New resources to raise awareness of organ donation in schools
All students who apply for their driver’s licence are required to answer “yes” or “no” as to whether they are willing to donate their organs in the event of their death – a subject that can touch the lives of anybody at any time without warning.
It is important for students to have the opportunity to discuss, research, and make up their own minds about this topic. For this reason Organ Donation New Zealand (ODNZ) commissioned Learning Media to produce a new resource introducing organ donation as a topic for study in New Zealand high schools.
This new resource is available for free on this site and consists of units of work to support students and teachers to meet the demands of the New Zealand Curriculum. The resources are designed to give Year 9 and 10 and NCEA Level 1 and 3 (Years 11 and 13) students background information about organ donation.
The units raise the students’ awareness of the issue of organ donation and encourage them to discuss their thoughts and wishes with friends and whānau. The resource gives guidance on how to approach and discuss such sensitive issues with others and provides students with a much better understanding of organ donation to help them decide what they would like.

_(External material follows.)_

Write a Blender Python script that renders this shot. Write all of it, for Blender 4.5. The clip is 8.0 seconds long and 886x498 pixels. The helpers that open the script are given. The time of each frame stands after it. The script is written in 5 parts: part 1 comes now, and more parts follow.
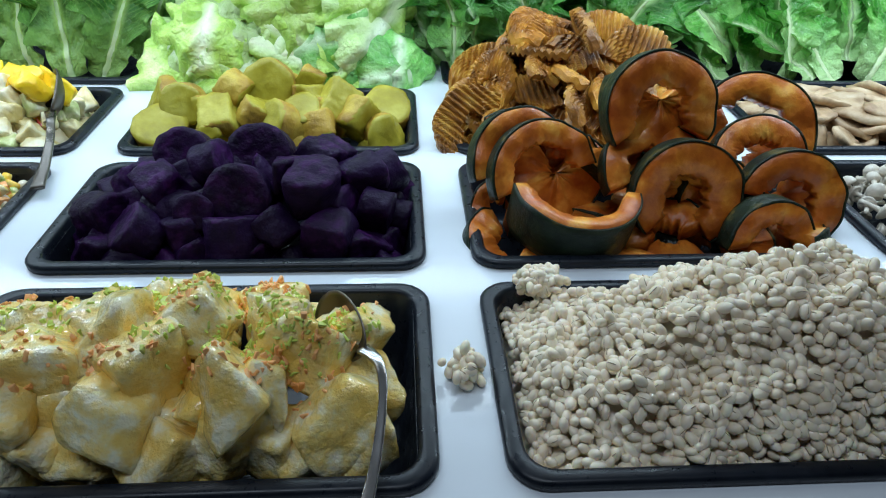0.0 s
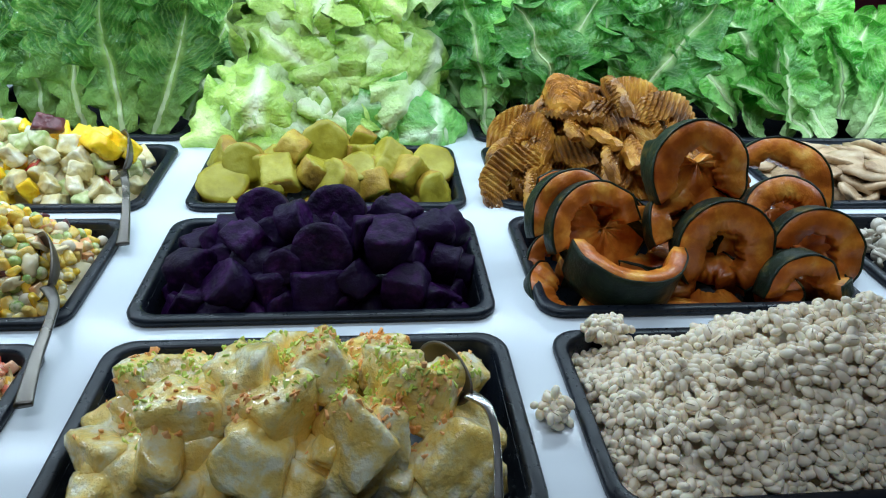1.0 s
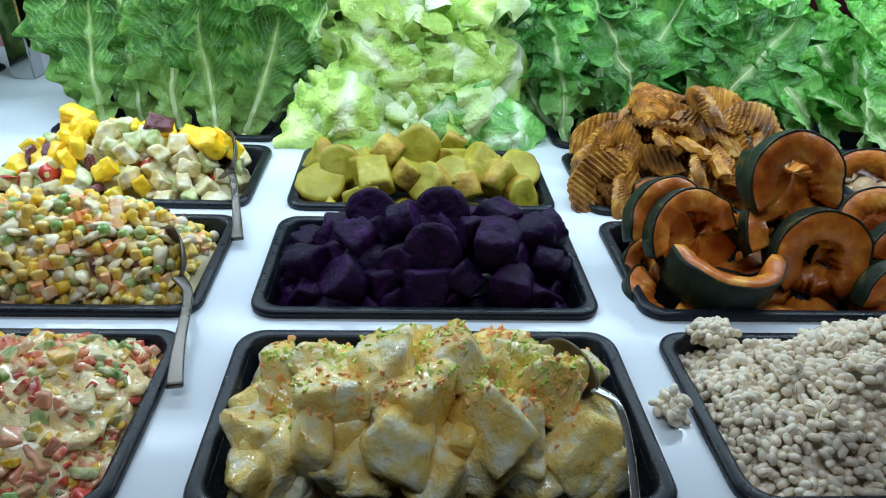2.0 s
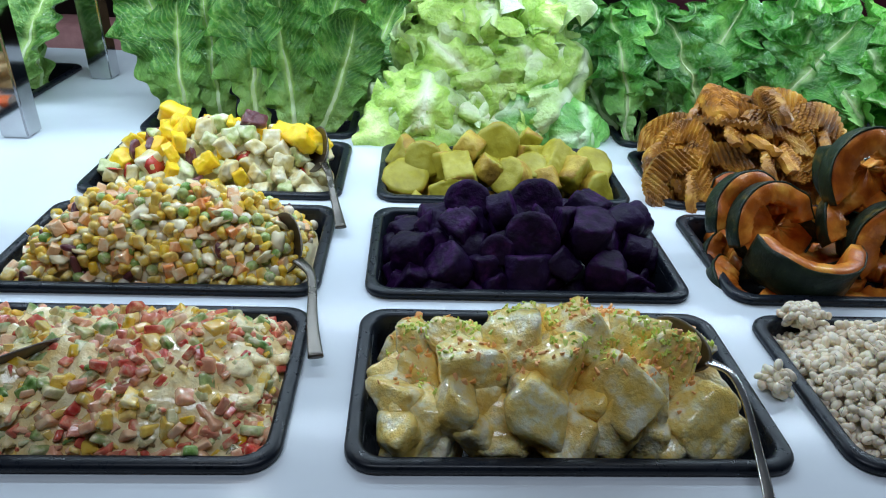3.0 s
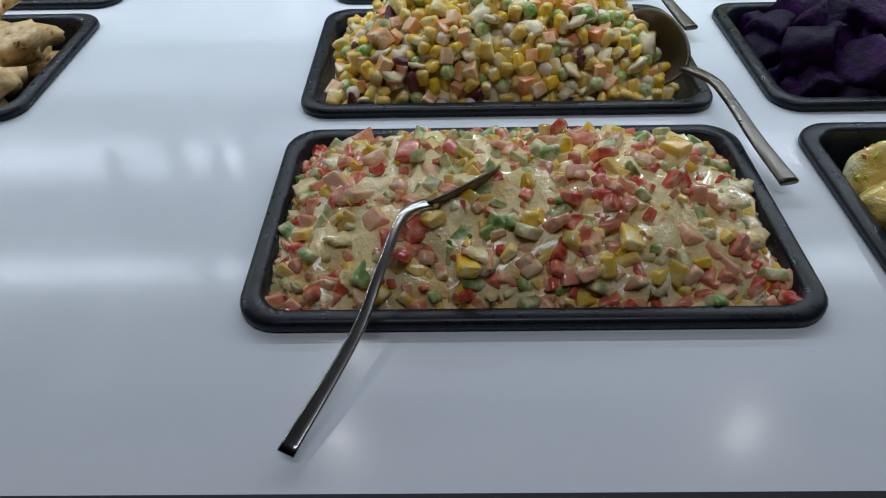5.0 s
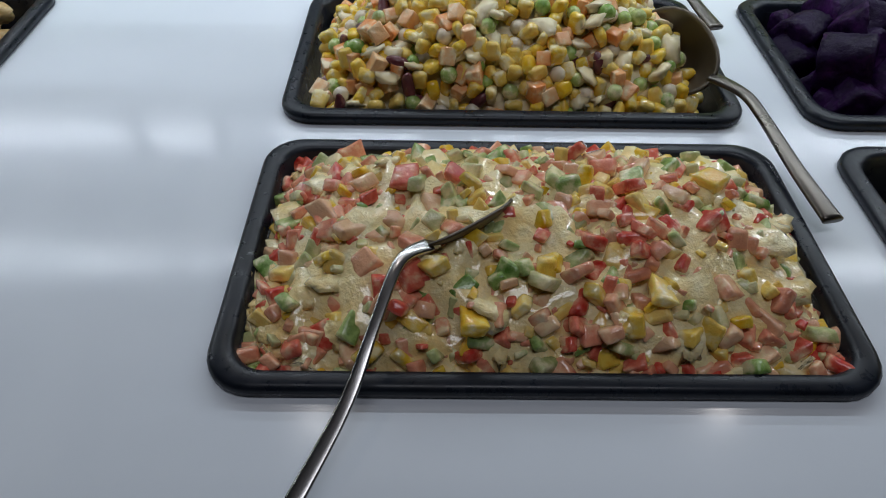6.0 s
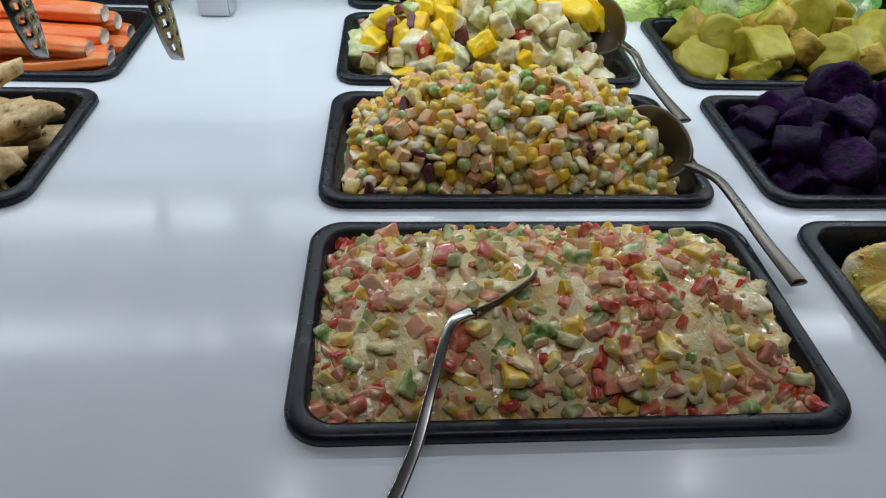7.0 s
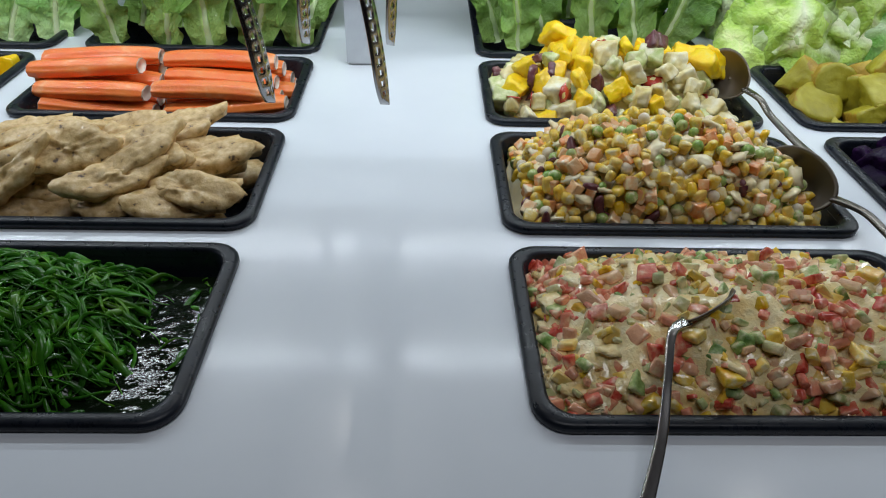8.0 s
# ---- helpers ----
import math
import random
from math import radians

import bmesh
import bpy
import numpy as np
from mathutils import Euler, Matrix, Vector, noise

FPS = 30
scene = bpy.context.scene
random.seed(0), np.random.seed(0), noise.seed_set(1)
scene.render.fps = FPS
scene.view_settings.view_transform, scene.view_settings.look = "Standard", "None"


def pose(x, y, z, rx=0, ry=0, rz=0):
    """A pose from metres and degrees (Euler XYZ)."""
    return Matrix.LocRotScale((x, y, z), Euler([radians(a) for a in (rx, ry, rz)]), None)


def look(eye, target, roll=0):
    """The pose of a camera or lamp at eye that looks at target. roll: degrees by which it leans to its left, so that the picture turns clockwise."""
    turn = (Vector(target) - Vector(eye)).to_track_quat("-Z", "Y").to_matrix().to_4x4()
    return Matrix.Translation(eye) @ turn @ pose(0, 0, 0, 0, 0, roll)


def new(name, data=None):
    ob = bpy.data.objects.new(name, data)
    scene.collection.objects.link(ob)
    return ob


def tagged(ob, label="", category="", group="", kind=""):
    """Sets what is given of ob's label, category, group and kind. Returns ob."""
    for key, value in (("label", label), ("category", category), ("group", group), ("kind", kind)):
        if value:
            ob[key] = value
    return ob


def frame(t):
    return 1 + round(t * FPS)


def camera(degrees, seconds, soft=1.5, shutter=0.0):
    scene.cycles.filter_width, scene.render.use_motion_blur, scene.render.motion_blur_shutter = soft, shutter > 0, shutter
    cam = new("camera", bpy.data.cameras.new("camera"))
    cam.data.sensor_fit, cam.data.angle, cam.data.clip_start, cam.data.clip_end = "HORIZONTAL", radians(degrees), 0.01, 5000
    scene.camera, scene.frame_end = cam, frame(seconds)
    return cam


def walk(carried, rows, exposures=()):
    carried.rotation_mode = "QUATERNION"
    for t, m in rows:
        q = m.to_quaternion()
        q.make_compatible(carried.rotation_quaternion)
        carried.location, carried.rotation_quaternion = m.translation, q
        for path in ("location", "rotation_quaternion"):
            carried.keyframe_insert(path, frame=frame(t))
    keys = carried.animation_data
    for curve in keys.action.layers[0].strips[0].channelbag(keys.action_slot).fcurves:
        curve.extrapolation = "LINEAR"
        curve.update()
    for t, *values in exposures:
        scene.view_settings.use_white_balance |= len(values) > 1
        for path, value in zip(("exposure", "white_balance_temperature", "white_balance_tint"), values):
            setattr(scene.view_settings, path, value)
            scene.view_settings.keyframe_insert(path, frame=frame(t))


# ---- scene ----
cam = camera(67.5, 8.0, soft=1.1)
PATH = [
    (0, (0.261, -0.357, 0.274), (0.387, 1.298, -0.842), 1.8),
    (0.5, (0.223, -0.368, 0.295), (0.403, 1.32, -0.763), 2.0),
    (1, (0.185, -0.383, 0.305), (0.389, 1.328, -0.711), 2.8),
    (1.5, (0.15, -0.389, 0.307), (0.323, 1.331, -0.7), 2.7),
    (2.8, (0.057, -0.426, 0.314), (0.138, 1.303, -0.688), 3.3),
    (3, (0.037, -0.434, 0.31), (0.138, 1.3, -0.682), 2.9),
    (3.5, (-0.018, -0.445, 0.314), (0.043, 1.303, -0.658), 1.9),
    (4, (-0.088, -0.442, 0.306), (0.046, 1.302, -0.664), 3.6),
    (4.5, (-0.163, -0.416, 0.273), (-0.164, 1.204, -0.901), 0.1),
    (4.7, (-0.194, -0.393, 0.251), (-0.219, 1.15, -1.02), -1.5),
    (5.8, (-0.226, -0.304, 0.229), (-0.247, 1.084, -1.211), 0.1),
    (6, (-0.223, -0.302, 0.232), (-0.197, 1.085, -1.208), 1.4),
    (6.5, (-0.231, -0.311, 0.244), (-0.092, 1.146, -1.12), 4.0),
    (7, (-0.262, -0.339, 0.266), (-0.125, 1.193, -1.013), 3.0),
    (7.5, (-0.313, -0.363, 0.272), (-0.244, 1.21, -0.961), 1.9),
    (8, (-0.375, -0.385, 0.288), (-0.32, 1.221, -0.903), 1.8),
]
walk(cam, [(t, look(eye, target, roll)) for t, eye, target, roll in PATH],
     exposures=[(0, 0.0, 5650, 6), (1.5, -0.04, 5640, 6), (3.5, -0.19, 5730, 11), (4.5, -0.48, 6090, 14), (6.5, -0.60, 6380, 16), (8, -0.54, 6500, 14)])

# ---- light ----
world = bpy.data.worlds.new("room_air")
scene.world = world
world.use_nodes = True
world.node_tree.nodes["Background"].inputs[0].default_value = (0.55, 0.62, 0.75, 1)
world.node_tree.nodes["Background"].inputs[1].default_value = 0.05
scene.view_settings.exposure = 0.0


def area_lamp(name, m, sx, sy, watts, colour):
    lamp = bpy.data.lights.new(name, "AREA")
    lamp.shape, lamp.size, lamp.size_y, lamp.energy, lamp.color = "RECTANGLE", sx, sy, watts, colour
    ob = new(name, lamp)
    ob.matrix_world = m
    return ob


COOL = (0.84, 0.955, 1.0)
area_lamp("led_strip_lamp", pose(-0.1, 0.23, 0.345, 4, 0, 0), 3.0, 0.014, 6.6, COOL)
area_lamp("led_strip_lamp", pose(-0.1, 0.53, 0.388, 2, 0, 0), 3.0, 0.014, 7.8, COOL)
# Added fill, no visible source: lifts the front of the counter.
area_lamp("ceiling_lamp", pose(-0.1, -0.6, 2.28), 1.6, 0.4, 15, (0.92, 0.96, 1.0))


for dx, dy in ((1.01, 1.17), (-0.70, 1.12), (-0.68, 1.64)):
    area_lamp("downlight_lamp", pose(dx, dy, 2.268), 0.035, 0.035, 2.0, (1.0, 0.97, 0.9))


# ---- materials ----
def mat_base(name, rough=0.5, metal=0.0, coat=0.0):
    m = bpy.data.materials.new(name)
    m.use_nodes = True
    nt = m.node_tree
    b = nt.nodes["Principled BSDF"]
    b.inputs["Roughness"].default_value, b.inputs["Metallic"].default_value = rough, metal
    b.inputs["Coat Weight"].default_value = coat
    return m, nt, b


def node(nt, kind, **sockets):
    n = nt.nodes.new(kind)
    for k, v in sockets.items():
        n.inputs[k.replace("_", " ")].default_value = v
    return n


def noise_tex(nt, scale, detail=4.0, rough=0.55, coords="Object"):
    tc = nt.nodes.new("ShaderNodeTexCoord")
    n = node(nt, "ShaderNodeTexNoise", Scale=scale, Detail=detail, Roughness=rough)
    if coords == "World":
        g = nt.nodes.new("ShaderNodeNewGeometry")
        nt.links.new(g.outputs["Position"], n.inputs["Vector"])
    else:
        nt.links.new(tc.outputs[coords], n.inputs["Vector"])
    return n


def ramp(nt, src, stops):
    r = nt.nodes.new("ShaderNodeValToRGB")
    e = r.color_ramp.elements
    while len(e) < len(stops):
        e.new(0.5)
    for k, (p, c) in zip(e, stops):
        k.position, k.color = p, (*c, 1)
    nt.links.new(src, r.inputs[0])
    return r


def bump(nt, b, src, strength, dist=0.001):
    n = node(nt, "ShaderNodeBump", Strength=strength, Distance=dist)
    nt.links.new(src, n.inputs["Height"])
    nt.links.new(n.outputs[0], b.inputs["Normal"])
    return n


def food(name, stops, scale=60, rough=0.45, coat=0.0, sss=0.0, bumps=0.5, bump_scale=220, vary=0.25, dist=0.0012, spec=0.5, dressed=0.0):
    """A mottled food surface: colour from noise, tone varied from piece to piece, fine relief."""
    m, nt, b = mat_base(name, rough, 0.0, coat)
    b.inputs["Specular IOR Level"].default_value = spec
    n = noise_tex(nt, scale, coords="World")
    r = ramp(nt, n.outputs["Fac"], stops)
    info = nt.nodes.new("ShaderNodeObjectInfo")
    geo = nt.nodes.new("ShaderNodeNewGeometry")
    add = nt.nodes.new("ShaderNodeMath")
    add.operation = "ADD"
    nt.links.new(info.outputs["Random"], add.inputs[0])
    nt.links.new(geo.outputs["Random Per Island"], add.inputs[1])
    mr = node(nt, "ShaderNodeMapRange", From_Min=0.0, From_Max=2.0, To_Min=1 - vary, To_Max=1 + vary)
    nt.links.new(add.outputs[0], mr.inputs["Value"])
    hsv = nt.nodes.new("ShaderNodeHueSaturation")
    nt.links.new(mr.outputs[0], hsv.inputs["Value"])
    nt.links.new(r.outputs[0], hsv.inputs["Color"])
    tone = hsv.outputs[0]
    if dressed:  # some pieces lie under more dressing than others
        fr = nt.nodes.new("ShaderNodeMath")
        fr.operation = "FRACT"
        nt.links.new(add.outputs[0], fr.inputs[0])
        cover = node(nt, "ShaderNodeMapRange", From_Min=0.15, From_Max=1.0, To_Min=0.0, To_Max=dressed)
        nt.links.new(fr.outputs[0], cover.inputs["Value"])
        mix = nt.nodes.new("ShaderNodeMix")
        mix.data_type = "RGBA"
        nt.links.new(cover.outputs[0], mix.inputs[0])
        nt.links.new(tone, mix.inputs[6])
        mix.inputs[7].default_value = (0.93, 0.76, 0.44, 1)
        tone = mix.outputs[2]
    nt.links.new(tone, b.inputs["Base Color"])
    f = noise_tex(nt, bump_scale, 5.0, 0.6, "World")
    bump(nt, b, f.outputs["Fac"], bumps, dist)
    if sss:
        b.inputs["Subsurface Weight"].default_value = sss
        b.inputs["Subsurface Radius"].default_value = (0.004, 0.003, 0.0015)
    return m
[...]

Dr Stephen Streat, Clinical Director of ODNZ, says a huge amount of time and effort has been put into developing these resources as it is essential that students understand the sensitivity of the topic. “It is important that when students are faced with the organ donation question on their drivers licence they are able to decide what they want for themselves and discuss it with their family.
“There are many myths and misconceptions about organ donation and it is our intention to dispel these and ensure students have a well-rounded understanding of the topic.”
Throughout the creation and design process, Learning Media consulted with teachers and incorporated their feedback into the resources ensuring that they are user-friendly and meet the needs of the curriculum.
Feedback about the final product was extremely positive. “This is a great unit - resources are fantastic, templates are easy to photocopy and use and the material has been dealt with in a sensitive manner. A teacher would be able to pick it up and run with it straight away which is a bonus. Great work. Well done,” said teacher Jeneen Harrison.